Suleiman became president and received the standard gift that every “elected” Lebanese president receives from the House of Saud. It used to be $5 million for the Maronite president and $20 million for the Sunni prime minister, but Mikati told the Saudi government that he – as a billionaire – does not need the money. Instead, he would like to be officially met by the king when he performs the annual umrah. But Mikati is yet to be met by the king since he became prime minister because he displaced Saad Hariri, Saudi Arabia’s chief tool in Lebanon.
Suleiman shows no signs of leadership or initiative. He will be remembered as the most widely traveled Lebanese president. Lacking any real power that the job bestows, Suleiman enjoys the pomp and trappings of his job. He loves to travel around the world with his wife and large entourage and be received as president of a small and insignificant country. And what is amusing about Suleiman is that he bills all his trips as “business trips.” So a visit to Bulgaria or Cyprus is advertised as an attempt to achieve peace for the region.
Politically speaking, Suleiman has been inching closer to the March 14 movement, coinciding with wide rumors about signs of enrichment for him and for his family, which is getting ready to participate in the next parliamentary election. There are talks of Saudi money and Suleiman has suddenly stopped invoking his own formula about “the resistance, the people, and the army.” And the man who was installed in the army by Syrian intelligence suddenly stopped talking with his Syrian counterpart. That must have pleased his new Saudi sponsors.
It is not that Suleiman has any role whatsoever in Lebanese politics. He is as influential as a female (or male) member of the Saudi shura council. But Suleiman enjoys the ceremonies of his job and it’s highly likely that he will – in the tradition of Lebanese presidents – try to serve another term. But his close association with March 14 in the last year, will ruin his chances.
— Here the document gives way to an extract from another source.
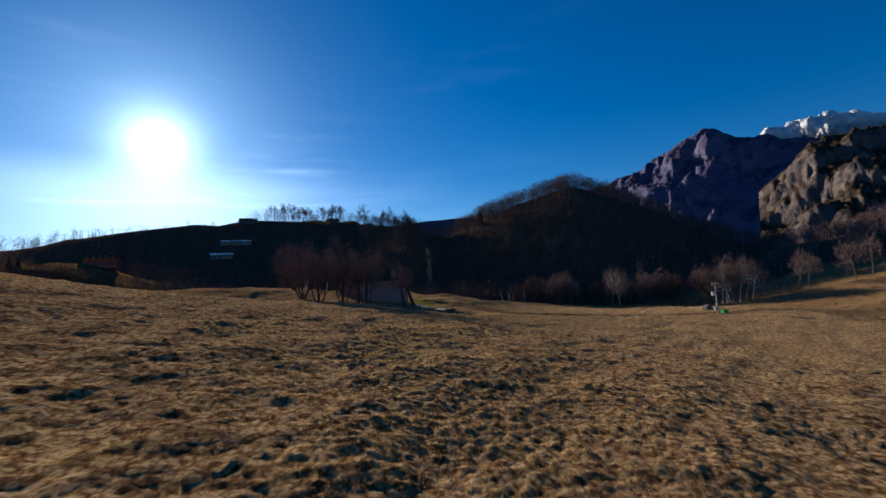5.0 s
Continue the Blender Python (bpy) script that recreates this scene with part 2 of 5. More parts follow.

It is true that Suleiman can’t play a political role because the Ta’if accords emptied the post of president from all its powers, and it is also true that the president lacks talent and intelligence. But even the role of what Theodore Roosevelt had called the “bully pulpit” has been squandered by Suleiman. But his son-in-law may win a seat in the new parliament and Suleiman will be more grateful than ever to House of Saud.